▸ **EXERCISE**
Your answer should be a single number: the count of lines that hold the word "with".

▸ **COLLECTED MATERIAL**
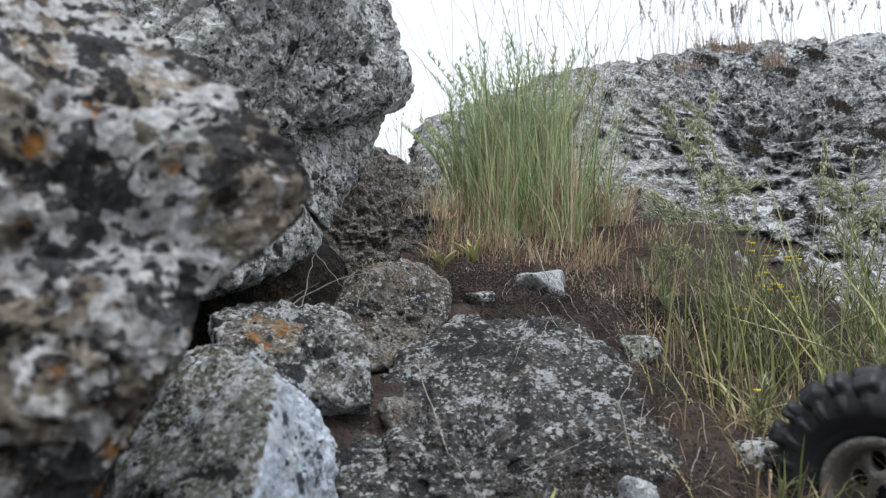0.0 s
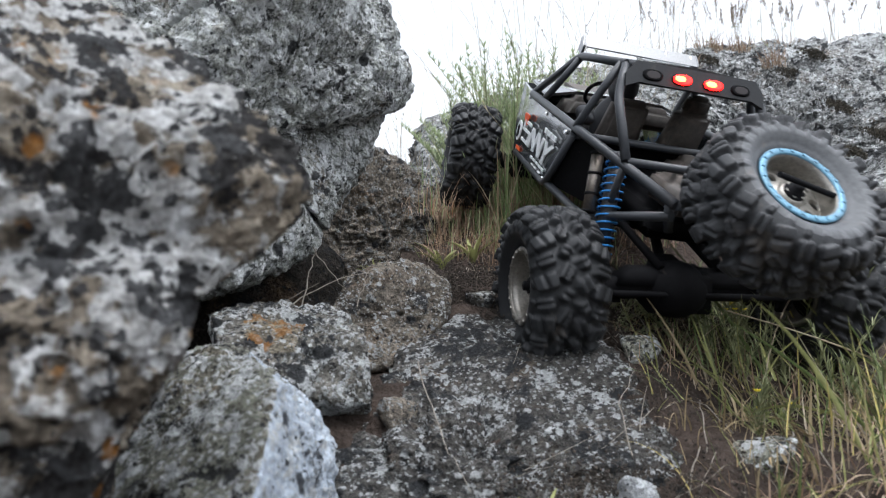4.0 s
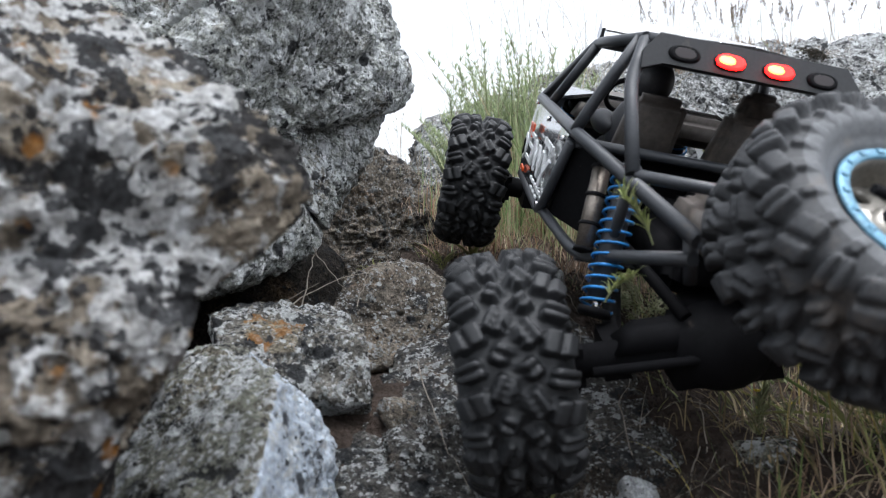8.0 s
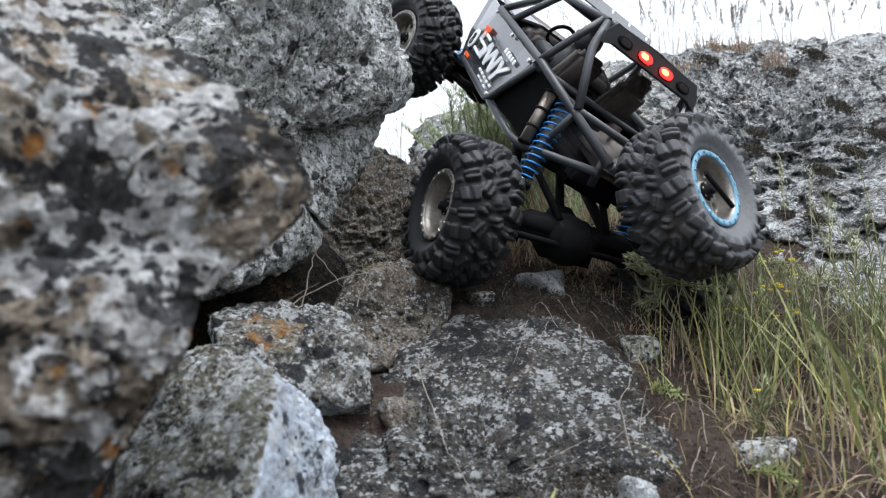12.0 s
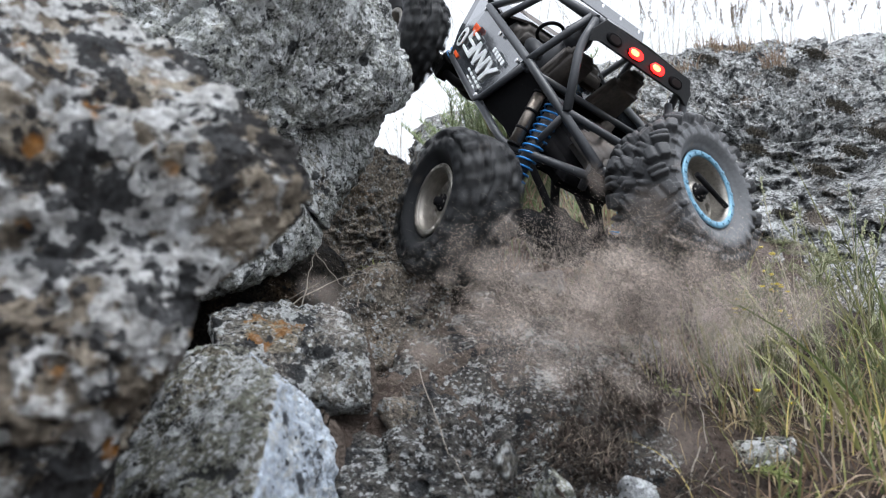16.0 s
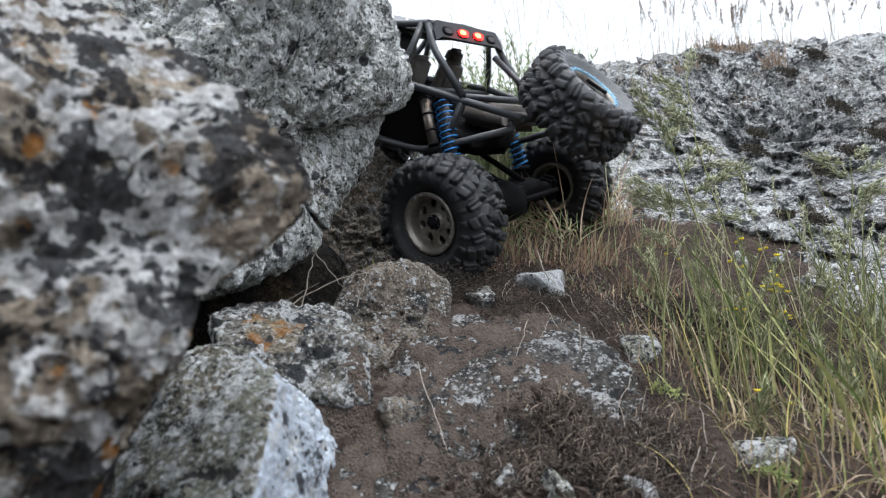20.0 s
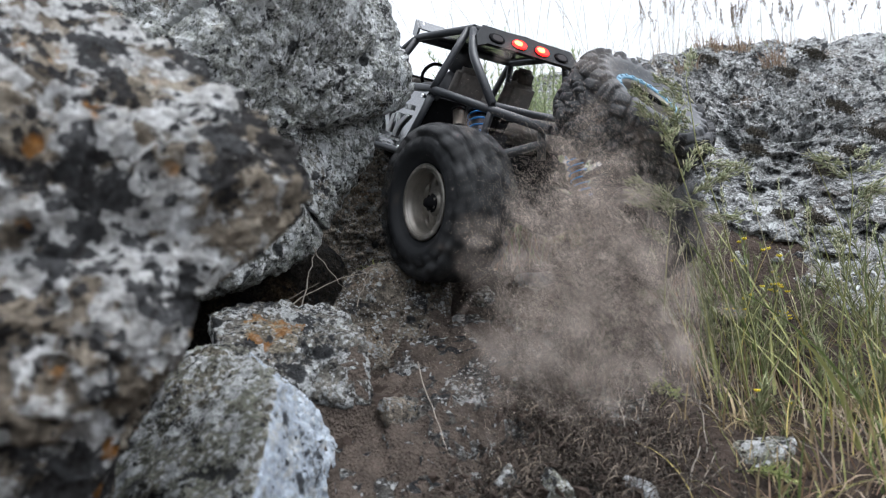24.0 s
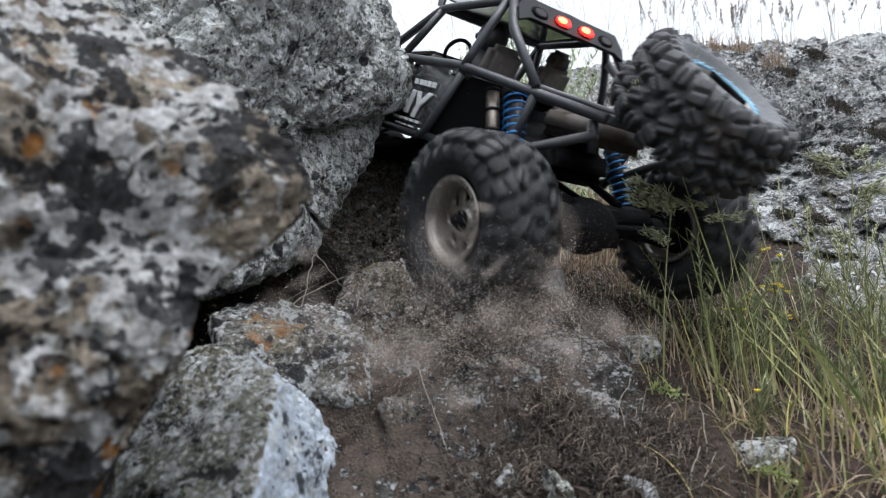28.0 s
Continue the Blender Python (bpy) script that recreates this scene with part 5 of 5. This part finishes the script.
# cloud, then seconds and places: out of the soil, through the air, and down again
PUFFS = [(puff((0.024, 0.03, 0.050), 53460, 1), ((0, 0.03, 0.62, -0.15), (13.8, 0.03, 0.62, -0.15), (14.3, 0.026, 0.53, 0.14), (14.6, 0.026, 0.50, 0.10), (15.2, 0.04, 0.48, -0.2), (28, 0.04, 0.48, -0.2))),
         (puff((0.030, 0.03, 0.058), 200000, 2), ((0, 0.02, 0.60, -0.2), (14.4, 0.02, 0.60, -0.2), (14.9, 0.000, 0.52, 0.155), (15.1, 0.003, 0.51, 0.145), (15.6, 0.0, 0.49, 0.085), (16.1, 0.03, 0.47, -0.25), (28, 0.03, 0.47, -0.25))),
         (puff((0.100, 0.03, 0.036), 320760, 3), ((0, 0.14, 0.60, -0.2), (15.4, 0.14, 0.60, -0.2), (15.9, 0.145, 0.49, 0.142), (16.1, 0.150, 0.48, 0.132), (16.6, 0.12, 0.46, 0.05), (17.0, 0.13, 0.45, -0.2), (28, 0.13, 0.45, -0.2))),
         (puff((0.052, 0.03, 0.074), 620000, 5), ((0, 0.11, 0.64, -0.25), (23.5, 0.11, 0.64, -0.25), (23.9, 0.112, 0.52, 0.140), (24.1, 0.120, 0.50, 0.120), (24.5, 0.12, 0.47, 0.03), (25.0, 0.09, 0.46, -0.3), (28, 0.09, 0.46, -0.3))),
         (puff((0.043, 0.025, 0.050), 240570, 6), ((0, 0.0, 0.62, -0.2), (24.0, 0.0, 0.62, -0.2), (24.4, 0.0, 0.49, 0.115), (24.7, 0.03, 0.48, 0.09), (25.0, 0.112, 0.45, 0.068), (25.4, 0.13, 0.43, -0.2), (28, 0.10, 0.43, -0.2))),
         (puff((0.07, 0.03, 0.04), 115830, 7), ((0, 0.0, 0.62, -0.25), (27.1, 0.0, 0.62, -0.25), (27.5, 0.015, 0.50, 0.12), (28, 0.03, 0.48, 0.13))),
         (puff((0.075, 0.03, 0.065), 260000, 8, 0.00014), ((0, 0.05, 0.64, -0.3), (16.1, 0.05, 0.64, -0.3), (16.6, 0.05, 0.50, 0.16), (17.2, 0.05, 0.49, 0.165), (18.1, 0.06, 0.48, 0.14), (18.8, 0.08, 0.46, -0.3), (28, 0.08, 0.46, -0.3)))]


def slope_pose(x, y, turn=0, lift=0.0):
    """On the slab or soil, tilted with the slope."""
    d = 0.02
    zy = float(np.interp(y + d, PROFILE_Y, PROFILE_Z) - np.interp(y - d, PROFILE_Y, PROFILE_Z)) / (2 * d)
    return pose(x, y, ground_or_rock(x, y) + lift, math.degrees(math.atan(zy)), 0, turn)


def move_plants():
    for i, ob in enumerate(CLUMP):
        p = ob.location.copy()
        side = 12 * math.sin(i * 2.1)
        end = -22 if i == 5 else -62
        walk(ob, [(t, pose(p.x, p.y, p.z, a_, side * abs(a_) / 62, 0)) for t, a_ in ((0, 0), (3.5, 0), (5.5, -12), (7, -6), (9, -10), (11, end * 0.7), (12.5, end), (18, end * 1.15), (28, end * 1.15))])
    for i, ob in enumerate(GULLY):
        p = ob.location.copy()
        k = 1.0 if i < 8 or i >= TALL_FROM else 0.35
        sw = 10 * math.sin(i * 1.7)
        walk(ob, [(t, pose(p.x, p.y, p.z, a_ * k, b_ * k + sw * min(1, t / 6), 0)) for t, a_, b_ in ((0, 0, 0), (0.8, -5, 4), (1.6, -45, 8), (2.5, -65, -12), (3.3, -60, -20), (4.2, -45, 10), (5.5, -12, 14), (6.5, -18, 16), (7.2, -65, 5), (9, -60, 10),
                                                                                     (10.2, -30, 6), (11.5, -14, 6), (14, -12, 4), (16.8, -22, -6), (18.3, -24, -4), (19, -14, 4), (20.6, -20, -4), (21.6, -14, 2), (24, -18, 0), (26, -13, 2), (28, -18, 0))])
    for i, ob in enumerate(OATS):
        p = ob.location.copy()
        tilt = ((0, -15, 10), (1.5, -60, 20), (3.3, -70, -25), (5.5, -25, 20), (6.6, -20, 15), (7.2, -65, 10), (9, -60, 10), (10, -45, 14), (11.5, -48, 16), (15.8, -45, 14), (16.6, -10, 0), (16.8, -8, -8), (18.4, -8, -8), (19.2, 0, 0), (28, 0, 0))
        walk(ob, [(t, pose(p.x, p.y, p.z, a_, b_ + (6 if i == 3 else 0), 0)) for t, a_, b_ in tilt])
    for ob, rows in SPRIGS:
        walk(ob, [(t, pose(x, y, ground_or_rock(x, y) + 0.006 if z is None else z, a_, 0, b_)) for t, x, y, z, a_, b_ in rows])
    for i, (ob, x, y) in enumerate(SPILLS):
        t0 = 14.2 + 0.45 * i
        hid = pose(x, y + 0.05, -0.16)
        walk(ob, [(0, hid), (t0, hid), (t0 + 1.0, pose(x, y + 0.03, 0.006)), (t0 + 2.0, pose(x, y, 0)), (28, pose(x, y, 0))])
    for i, (ob, x, y) in enumerate(CLODS):
        t0 = 14.6 + 0.5 * i
        walk(ob, [(0, slope_pose(0.02, 0.70, 0, -0.05)), (t0, slope_pose(0.02, 0.70, 0, -0.05)), (t0 + 0.7, slope_pose(x, y + 0.08, 0, 0.008)), (t0 + 1.4, slope_pose(x, y, 40, 0.004)), (28, slope_pose(x, y, 40, 0.004))])
    for i, (ob, x, y) in enumerate(FALLEN):
        t0 = 14.8 + 0.15 * i
        walk(ob, [(0, pose(0.02, 0.70, 0.06)), (t0, pose(0.02, 0.70, 0.06)), (t0 + 0.6, pose(x, y + 0.08, float(np.interp(y + 0.08, PROFILE_Y, PROFILE_Z)) + 0.03, 60, 30, 20)),
                  (t0 + 1.2, pose(x, y, ground_or_rock(x, y) + 0.010, 110, 60, 40)), (28, pose(x, y, ground_or_rock(x, y) + 0.010, 110, 60, 40))])
    for ob, rows in PUFFS:
        walk(ob, [(r[0], pose(*r[1:], 0, 0, 8 * i)) for i, r in enumerate(rows)])
    p = STEM_ROOT.location.copy()
    walk(STEM_ROOT, [(0, pose(p.x, p.y, p.z, -70, 20, 0)), (5.5, pose(p.x, p.y, p.z, -60, 20, 0)), (7.5, pose(p.x, p.y, p.z, -20, 5, 0)), (9, pose(p.x, p.y, p.z)), (28, pose(p.x, p.y, p.z))])
# seconds, x, y, z, then turns in degrees
CRAWLER_ROWS = [
    (0, 0.471, 0.325, -0.016, -3.3, -18.9, 128.9), (0.5, 0.477, 0.294, -0.031, -3.0, -19.1, 125.9),
    (1, 0.423, 0.279, -0.005, 1.3, -24.3, 121.0), (1.5, 0.401, 0.350, 0.019, 1.2, -25.6, 135.6),
    (2, 0.350, 0.341, 0.051, 6.2, -34.4, 119.5), (2.5, 0.271, 0.498, 0.090, 14.8, -36.0, 136.9),
    (3, 0.229, 0.501, 0.154, 6.5, -26.9, 113.2), (3.5, 0.196, 0.639, 0.206, 5.1, -29.2, 102.9),
    (5.5, 0.223, 0.856, 0.342, 21.8, -39.2, 82.1), (6, 0.250, 0.861, 0.363, 34.2, -46.3, 68.0),
    (6.5, 0.231, 0.720, 0.307, 33.9, -43.9, 69.9), (7, 0.164, 0.573, 0.184, 11.3, -26.7, 92.3),
    (8, 0.168, 0.564, 0.180, 10.1, -26.2, 91.0), (9, 0.152, 0.607, 0.197, 10.1, -28.0, 97.3),
    (10, 0.135, 0.670, 0.223, 9.6, -25.5, 104.0), (11, 0.134, 0.705, 0.249, 12.9, -28.4, 106.3),
    (11.5, 0.122, 0.780, 0.301, 20.5, -34.3, 107.5), (12, 0.103, 0.804, 0.333, 25.4, -42.7, 105.8),
    (12.5, 0.097, 0.825, 0.351, 27.1, -44.3, 107.7), (14.5, 0.090, 0.810, 0.329, 30.2, -45.7, 101.8),
    (15, 0.073, 0.816, 0.345, 20.7, -45.7, 108.8), (15.5, 0.064, 0.827, 0.337, 19.5, -45.8, 106.9),
    (16, 0.093, 0.792, 0.331, 22.8, -43.3, 106.6), (16.5, 0.071, 0.748, 0.269, 2.9, -25.2, 115.3),
    (17, 0.042, 0.717, 0.269, 11.2, -30.0, 134.5), (17.5, 0.092, 0.679, 0.246, 4.0, -30.0, 126.7),
    (18, 0.079, 0.733, 0.280, 3.6, -32.9, 128.8), (18.5, -0.059, 0.852, 0.303, -14.9, -11.3, 136.0),
    (19, -0.065, 0.861, 0.311, -10.3, -10.4, 138.7), (19.5, -0.079, 0.907, 0.347, -11.8, -17.3, 150.8),
    (20, -0.058, 0.905, 0.348, -12.6, -18.7, 146.2), (20.5, 0.054, 0.745, 0.272, -2.2, -25.0, 139.7),
    (21, 0.107, 0.702, 0.255, -2.7, -30.9, 133.6), (21.5, -0.005, 0.870, 0.346, -7.8, -32.3, 115.8),
    (23.5, -0.044, 0.829, 0.295, -5.8, -20.2, 131.7), (24, 0.016, 0.813, 0.289, 0.4, -19.6, 124.5),
    (24.5, 0.010, 0.836, 0.276, -3.1, -12.4, 125.3), (25, -0.069, 0.872, 0.325, -6.3, -9.9, 145.6),
    (25.5, -0.037, 0.878, 0.294, -13.1, -14.0, 130.0), (26, -0.048, 0.861, 0.291, -11.7, -12.9, 132.4),
    (26.5, 0.049, 0.782, 0.269, 6.8, -20.8, 123.2), (27, 0.037, 0.714, 0.250, 7.4, -24.0, 125.3),
    (27.5, -0.002, 0.783, 0.299, 11.8, -19.2, 126.0), (28, 0.036, 0.728, 0.282, 2.4, -21.6, 126.6),
]
# seconds, rear axle lean and lift (mm), front axle lean and lift
AXLE_ROWS = [
    (0, 0, 0, 0, 0), (0.5, 0, 0, 0, 0), (1, 0, 0, 0, 0), (1.5, 0, 0, 0, 0), (2, 0, 0, 0, 0),
    (2.5, 0, 0, -15, -6), (3, -5, -3, -4, -5), (3.5, -4, -1, -1, -1), (5.5, -6, -3, -1, 0), (6, -10, -6, 2, 0),
    (6.5, -8, -2, 7, 1), (7, -20, 21, 0, 0), (8, -18, 21, -1, -1), (9, -5, -7, -5, 1), (10, -5, -5, 3, 1),
    (11, -5, -4, -6, -2), (11.5, -8, -5, 0, 0), (12, -11, -6, -1, -0), (12.5, -13, -9, -4, -0), (14.5, -12, -3, -0, -0),
    (15, 0, 0, 0, 0), (15.5, -5, -3, 0, 0), (16, -6, -5, 0, 0), (16.5, 5, 1, 0, 0), (17, -17, 4, 0, 0),
    (17.5, -14, -8, 0, 0), (18, -11, -9, 0, 0), (18.5, 2, -4, 0, 0), (19, -2, -10, 0, 0), (19.5, -7, -13, 0, 0),
    (20, -5, -18, 0, 0), (20.5, -5, -1, 0, 0), (21, -8, 2, 0, 0), (21.5, 2, 0, 0, 0), (23.5, -1, -0, 0, 0),
    (24, -2, 9, 0, 0), (24.5, -2, -1, 0, 0), (25, 7, 4, 0, 0), (25.5, 5, -8, 0, 0), (26, 1, -6, 0, 0),
    (26.5, -1, -0, 0, 0), (27, 0, 0, 0, 0), (27.5, -4, -4, 0, 0), (28, -5, -3, 0, 0),
]
# ---- what moves ----
STEER = [(0, -8), (0.6, -12), (1, -38), (1.5, 0), (2, 2), (2.5, -5), (3, -33), (3.5, -14), (5.5, 8), (6.5, 6), (7, -12), (8, -3), (9, 28), (9.6, -4), (10, -8), (11, 14), (12, 15), (14.5, 10), (16.5, 0), (28, 0)]
# stretches in which the wheels spin on the spot, in turns a second
SPIN = [(13.6, 16.2, 1.7), (16.6, 18.2, -1.0), (18.3, 19.2, 1.2), (23.4, 25.2, 1.8), (27.2, 28.0, 1.6)]


def crawler_pose(t):
    rows = CRAWLER_ROWS
    for a_, b_ in zip(rows, rows[1:]):
        if a_[0] <= t <= b_[0]:
            k = (t - a_[0]) / (b_[0] - a_[0])
            return pose(*a_[1:]).lerp(pose(*b_[1:]), k)
    return pose(*rows[-1][1:])


def between(rows, t, i):
    return float(np.interp(t, [r[0] for r in rows], [r[i] for r in rows]))


def motions():
    walk(crawler, [(r[0], pose(*r[1:])) for r in CRAWLER_ROWS])
    steps = [i * 0.1 for i in range(281)]
    roll, turned = 0.0, []
    last = crawler_pose(0)
    for t in steps:
        m = crawler_pose(t)
        ahead = (m.translation - last.translation).dot(m.to_3x3().col[0])
        extra = sum(rate * 36 for t0, t1, rate in SPIN if t0 < t <= t1)
        roll += max(-85, min(85, math.degrees(ahead / TYRE_R) + extra))
        turned.append(roll)
        last = m
    for front in (0, 1):
        rows = []
        for r in AXLE_ROWS:
            lean, lift = (r[3], r[4]) if front else (r[1], r[2])
            rows.append((r[0], pose((0.5 if front else -0.5) * WHEELBASE, 0, lift / 1000, lean, 0, 0)))
        walk(AXLES[front], rows)
    for wheel, front, side in WHEELS.values():
        rows = []
        for t, spin in zip(steps, turned):
            i = 3 if front else 1
            axle_m = pose((0.5 if front else -0.5) * WHEELBASE, 0, between(AXLE_ROWS, t, i + 1) / 1000, between(AXLE_ROWS, t, i), 0, 0)
            steer = between(STEER, t, 1) if front else 0
            m = axle_m @ pose(0, side * TRACK, 0, 0, 0, steer) @ Matrix.Rotation(radians(spin), 4, "Y")
            if side < 0:
                m = m @ pose(0, 0, 0, 0, 0, 180)
            rows.append((t, m))
        walk(wheel, rows)
    move_plants()


motions()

▸ **TASK ANSWER**
2